In its report, though, GAO said preliminary analysis conducted by EPA since receiving the draft GAO report “align with our own in that small refineries appear to pay more for RINs.”

“Since we recommend that EPA further evaluate RIN market performance and RIN pass-through to inform its analysis of whether there is disproportionate hardship, we are heartened that EPA has begun to do so since receiving our draft report,” GAO said.

DOE agreed with GAO recommendations that during its required consultation on SRE petitions, it should provide EPA with “useful information” on disproportionate economic hardship and “develop policies and procedures” to guide its consultations with EPA.

EPA disagreed with the report’s finding that the agency lacks “quality information needed to evaluate exemption petitions” and said it would not review its exemption decisions. “EPA further disagreed with our related recommendation that EPA reassess its conclusion that all small refineries recover their compliance costs,” GAO said.

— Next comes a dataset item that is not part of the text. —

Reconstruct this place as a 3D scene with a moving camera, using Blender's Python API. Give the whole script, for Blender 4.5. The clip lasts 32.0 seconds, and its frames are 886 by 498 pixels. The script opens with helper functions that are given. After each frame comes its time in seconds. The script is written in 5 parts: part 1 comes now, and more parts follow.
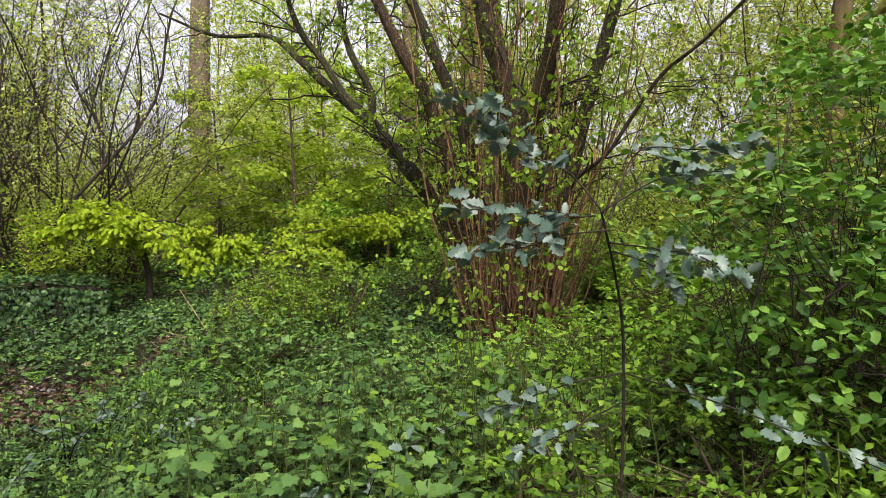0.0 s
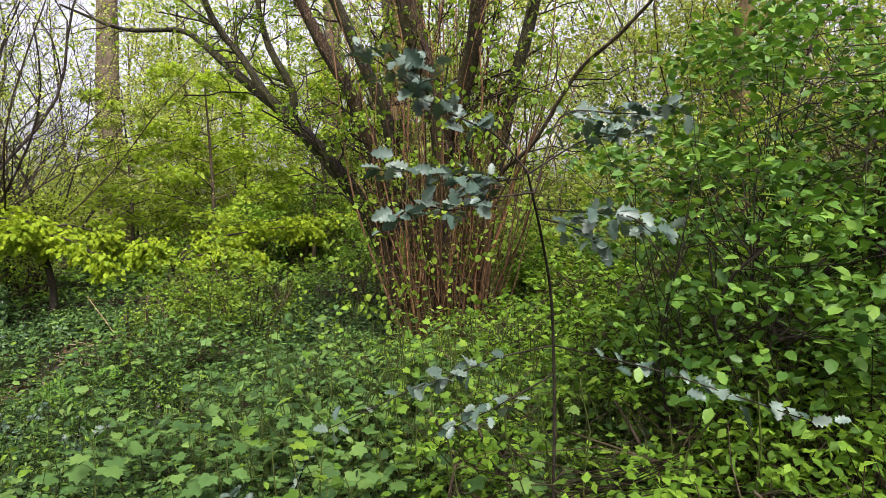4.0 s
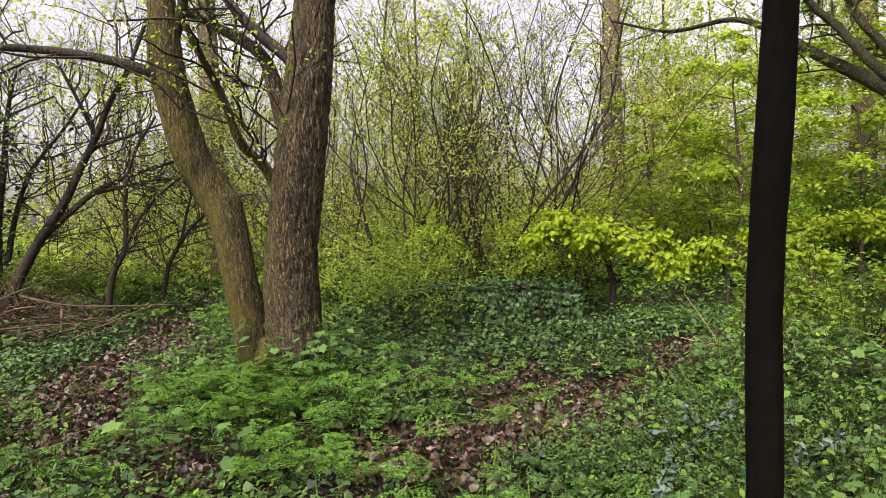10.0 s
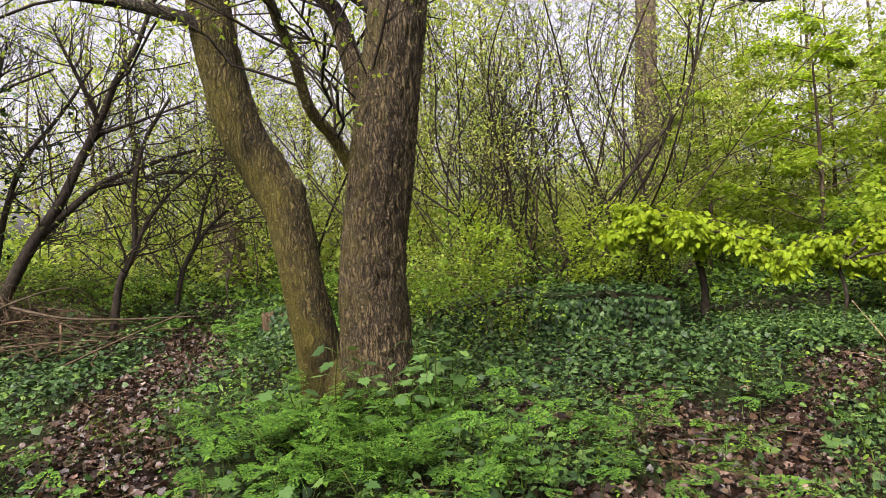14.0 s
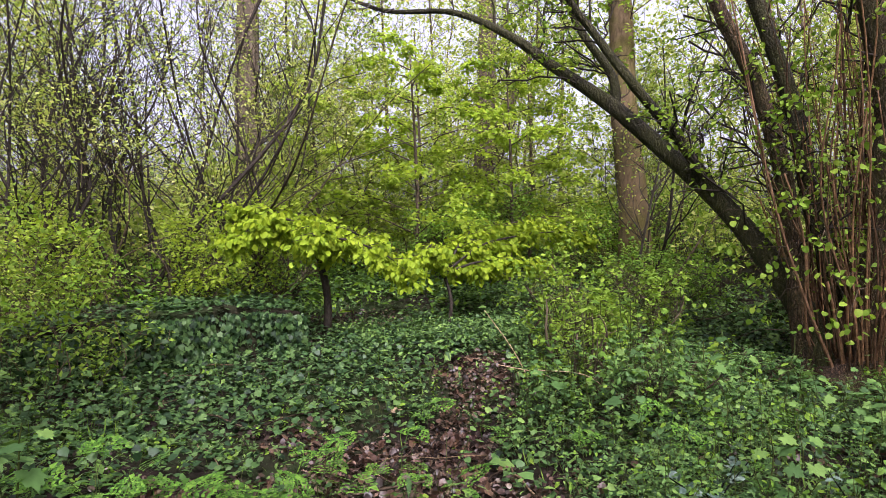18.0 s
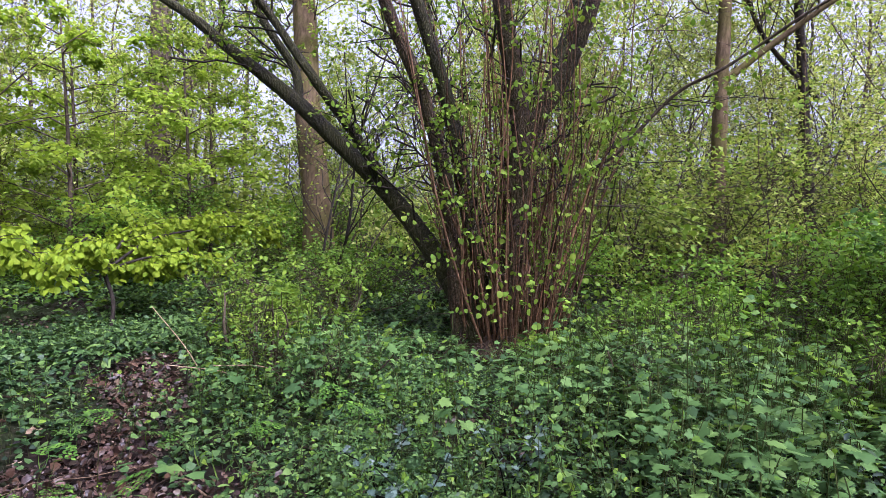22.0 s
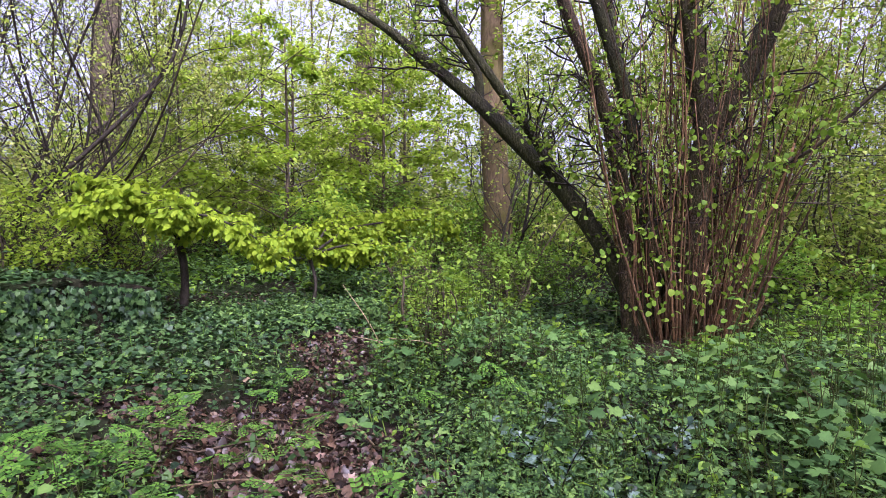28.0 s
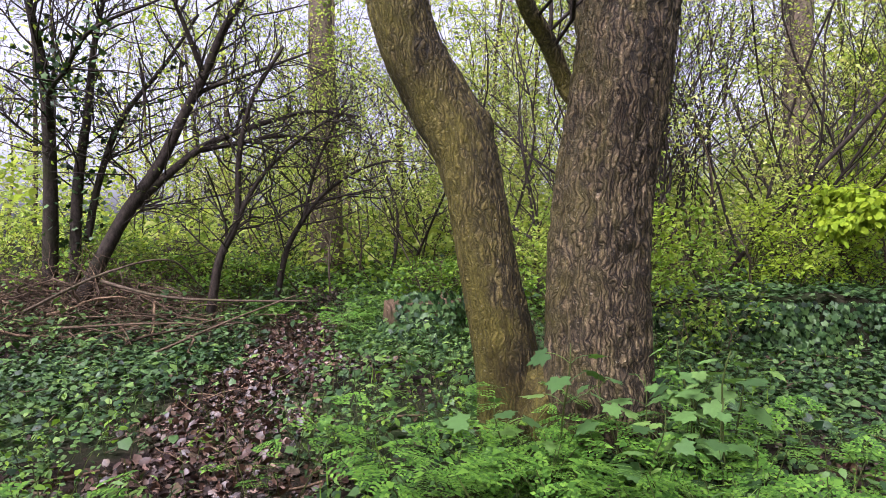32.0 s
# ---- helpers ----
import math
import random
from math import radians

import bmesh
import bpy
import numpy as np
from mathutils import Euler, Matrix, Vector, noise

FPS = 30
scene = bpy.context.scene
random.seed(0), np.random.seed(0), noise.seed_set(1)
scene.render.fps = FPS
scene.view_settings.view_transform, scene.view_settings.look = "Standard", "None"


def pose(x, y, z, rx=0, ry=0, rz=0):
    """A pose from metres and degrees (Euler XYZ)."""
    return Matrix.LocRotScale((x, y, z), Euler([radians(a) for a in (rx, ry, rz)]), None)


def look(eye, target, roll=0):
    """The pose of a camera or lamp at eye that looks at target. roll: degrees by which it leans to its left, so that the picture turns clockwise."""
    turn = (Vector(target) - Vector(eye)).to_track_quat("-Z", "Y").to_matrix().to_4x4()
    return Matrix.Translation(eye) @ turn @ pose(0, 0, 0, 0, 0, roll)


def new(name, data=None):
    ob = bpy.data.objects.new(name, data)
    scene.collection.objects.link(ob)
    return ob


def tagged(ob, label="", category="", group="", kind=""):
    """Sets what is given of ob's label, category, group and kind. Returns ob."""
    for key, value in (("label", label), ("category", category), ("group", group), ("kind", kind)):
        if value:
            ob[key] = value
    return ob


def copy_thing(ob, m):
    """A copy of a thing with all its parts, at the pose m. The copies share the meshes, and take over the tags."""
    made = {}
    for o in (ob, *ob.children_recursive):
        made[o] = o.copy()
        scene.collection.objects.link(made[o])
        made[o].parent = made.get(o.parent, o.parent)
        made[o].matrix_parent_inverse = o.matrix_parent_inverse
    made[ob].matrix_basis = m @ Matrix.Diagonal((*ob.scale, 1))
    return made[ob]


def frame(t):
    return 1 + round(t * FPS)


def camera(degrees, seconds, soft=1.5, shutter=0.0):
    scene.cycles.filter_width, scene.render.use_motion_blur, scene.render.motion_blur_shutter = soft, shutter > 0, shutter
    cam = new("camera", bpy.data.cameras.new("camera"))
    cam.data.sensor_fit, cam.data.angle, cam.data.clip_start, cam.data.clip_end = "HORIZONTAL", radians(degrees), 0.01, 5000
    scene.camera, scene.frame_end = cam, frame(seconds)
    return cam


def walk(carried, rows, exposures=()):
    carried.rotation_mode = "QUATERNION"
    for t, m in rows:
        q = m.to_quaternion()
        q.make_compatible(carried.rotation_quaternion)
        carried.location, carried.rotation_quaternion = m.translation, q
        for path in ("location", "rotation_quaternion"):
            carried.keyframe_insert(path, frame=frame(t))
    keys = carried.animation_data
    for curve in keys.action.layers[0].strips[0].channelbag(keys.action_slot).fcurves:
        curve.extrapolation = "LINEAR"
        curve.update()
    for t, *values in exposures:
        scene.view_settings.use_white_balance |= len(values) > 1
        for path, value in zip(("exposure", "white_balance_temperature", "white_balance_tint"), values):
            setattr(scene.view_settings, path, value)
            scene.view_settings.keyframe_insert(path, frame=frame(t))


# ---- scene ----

cam = camera(71.13, 32.0, 0.25)
walk(cam, [
    (0, look((3.685, -6.272, 1.427), (4.958, -3.566, 1.185), 0.23)),
    (0.5, look((3.715, -6.259, 1.464), (5.077, -3.597, 1.230), 0.42)),
    (1, look((3.734, -6.249, 1.481), (5.160, -3.619, 1.259), 0.46)),
    (1.5, look((3.735, -6.251, 1.490), (5.212, -3.648, 1.286), 0.65)),
    (2, look((3.735, -6.271, 1.491), (5.247, -3.689, 1.279), 0.50)),
    (2.5, look((3.746, -6.281, 1.450), (5.305, -3.727, 1.242), 0.65)),
    (4.5, look((3.688, -6.193, 1.282), (5.247, -3.638, 1.070), -1.15)),
    (5, look((3.635, -6.170, 1.273), (5.061, -3.539, 1.061), -1.13)),
    (5.5, look((3.578, -6.140, 1.262), (4.798, -3.406, 1.065), -1.13)),
    (6, look((3.491, -6.146, 1.264), (4.510, -3.331, 1.079), -1.29)),
    (6.5, look((3.436, -6.128, 1.261), (4.240, -3.243, 1.090), -1.48)),
    (7, look((3.394, -6.106, 1.293), (3.896, -3.154, 1.109), -1.83)),
    (7.5, look((3.220, -6.036, 1.275), (3.413, -3.047, 1.100), -2.04)),
    (8, look((3.018, -5.948, 1.256), (3.000, -2.952, 1.104), -2.19)),
    (8.5, look((2.774, -5.905, 1.283), (2.639, -2.912, 1.131), -2.34)),
    (9, look((2.610, -5.886, 1.334), (2.364, -2.900, 1.183), -2.45)),
    (9.5, look((2.432, -5.741, 1.319), (2.117, -2.762, 1.147), -2.53)),
    (10, look((2.290, -5.578, 1.292), (1.909, -2.606, 1.152), -2.81)),
    (10.5, look((2.160, -5.537, 1.249), (1.704, -2.574, 1.132), -3.13)),
    (11, look((1.936, -5.379, 1.253), (1.481, -2.416, 1.139), -3.32)),
    (11.5, look((1.775, -5.264, 1.294), (1.356, -2.295, 1.187), -3.36)),
    (12, look((1.677, -5.141, 1.288), (1.290, -2.168, 1.173), -3.48)),
    (12.5, look((1.603, -4.898, 1.284), (1.235, -1.924, 1.153), -3.60)),
    (13, look((1.456, -4.716, 1.302), (1.105, -1.739, 1.167), -3.55)),
    (13.5, look((1.225, -4.550, 1.252), (0.908, -1.569, 1.132), -3.40)),
    (15.5, look((0.875, -4.008, 1.217), (0.691, -2.018, 1.133), -1.6)),
    (16, look((0.805, -3.814, 1.252), (0.829, -1.817, 1.151), -1.3)),
    (16.5, look((0.819, -3.584, 1.281), (1.126, -1.611, 1.162), -1.1)),
    (17, look((0.847, -3.390, 1.262), (1.678, -0.513, 1.094), -1.20)),
    (17.5, look((0.845, -3.295, 1.256), (2.052, -0.554, 1.089), -0.82)),
    (18, look((0.822, -3.231, 1.234), (2.397, -0.683, 1.068), -0.35)),
    (18.5, look((0.847, -3.245, 1.262), (2.737, -0.921, 1.098), -0.15)),
    (19, look((0.861, -3.258, 1.275), (2.943, -1.105, 1.101), -0.26)),
    (19.5, look((0.875, -3.261, 1.277), (3.097, -1.252, 1.103), 0.19)),
    (20, look((0.874, -3.256, 1.271), (3.185, -1.350, 1.106), 0.27)),
    (20.5, look((0.876, -3.248, 1.246), (3.260, -1.435, 1.082), 0.51)),
    (21, look((0.902, -3.274, 1.201), (3.380, -1.590, 1.059), 0.64)),
    (21.5, look((0.915, -3.228, 1.171), (3.482, -1.683, 1.027), 1.03)),
    (22, look((0.896, -3.233, 1.126), (3.494, -1.738, 0.984), 1.12)),
    (22.5, look((0.889, -3.204, 1.088), (3.517, -1.763, 0.952), 1.15)),
    (23, look((0.879, -3.190, 1.054), (3.516, -1.765, 0.932), 1.29)),
    (23.5, look((0.853, -3.174, 1.015), (3.506, -1.780, 0.884), 1.27)),
    (24, look((0.832, -3.141, 0.984), (3.517, -1.807, 0.859), 1.32)),
    (24.5, look((0.810, -3.133, 0.944), (3.509, -1.829, 0.826), 1.30)),
    (26.5, look((0.887, -3.545, 1.015), (2.411, -2.253, 0.924), 2.6)),
    (27, look((0.876, -3.519, 1.018), (2.308, -2.126, 0.923), 2.3)),
    (27.5, look((0.867, -3.526, 1.048), (2.278, -2.112, 0.953), 2.2)),
    (28, look((0.831, -3.503, 1.046), (2.192, -2.04, 0.941), 2.2)),
    (28.5, look((0.733, -3.436, 1.029), (1.924, -1.833, 0.921), 2.1)),
    (29, look((0.667, -3.384, 1.017), (1.56, -1.598, 0.906), 1.6)),
    (29.5, look((0.602, -3.359, 1.053), (1.121, -1.431, 0.933), 0.6)),
    (30, look((0.496, -3.336, 1.063), (0.672, -1.348, 0.935), -0.0)),
    (30.5, look((0.395, -3.381, 1.059), (0.247, -1.39, 0.947), -0.5)),
    (31, look((0.172, -3.198, 1.011), (-0.141, -1.225, 0.926), -1.5)),
    (31.5, look((0.048, -3.115, 1.023), (-0.348, -1.156, 0.936), -1.6)),
    (32, look((-0.066, -3.068, 1.001), (-0.493, -1.115, 0.928), -1.1)),
], [(0, 1.93, 6550, 16), (5, 1.98, 6400, 19), (9, 1.97, 6700, 22), (14, 2.0, 6600, 20), (17, 2.05, 5950, 26), (19, 2.05, 6100, 29), (21, 2.04, 5400, 34), (26, 2.08, 5300, 37), (29, 2.11, 5650, 36), (32, 2.12, 5800, 30)])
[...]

GAO, however, said it wasn’t asking EPA to review its past exemption decisions but to “reassess its underlying conclusion of RIN cost pass-through.”

Cooper, in another criticism of the report, said that “renewable fuel supporters in both the House and Senate asked the GAO to investigate the gross mismanagement of the small refinery exemption program by former EPA Administrators Scott Pruitt and Andy Wheeler. Now, more than three years later — and less than one week before the midterm elections — GAO puts out a shoddy report that is friendly to oil refiners and purports to answer questions no one ever asked.”

The “only thing” Cooper argued GAO got right in the report was its conclusion that “SREs reduce demand for renewable fuel, causing harm to ethanol producers,” he said.

The report says that because SREs have been granted after annual requirements were set, “they have likely reduced blending. According to experts and a representative of a fuel blender, exemptions have reduced the price of RINs, giving less incentive to blend renewable fuel.”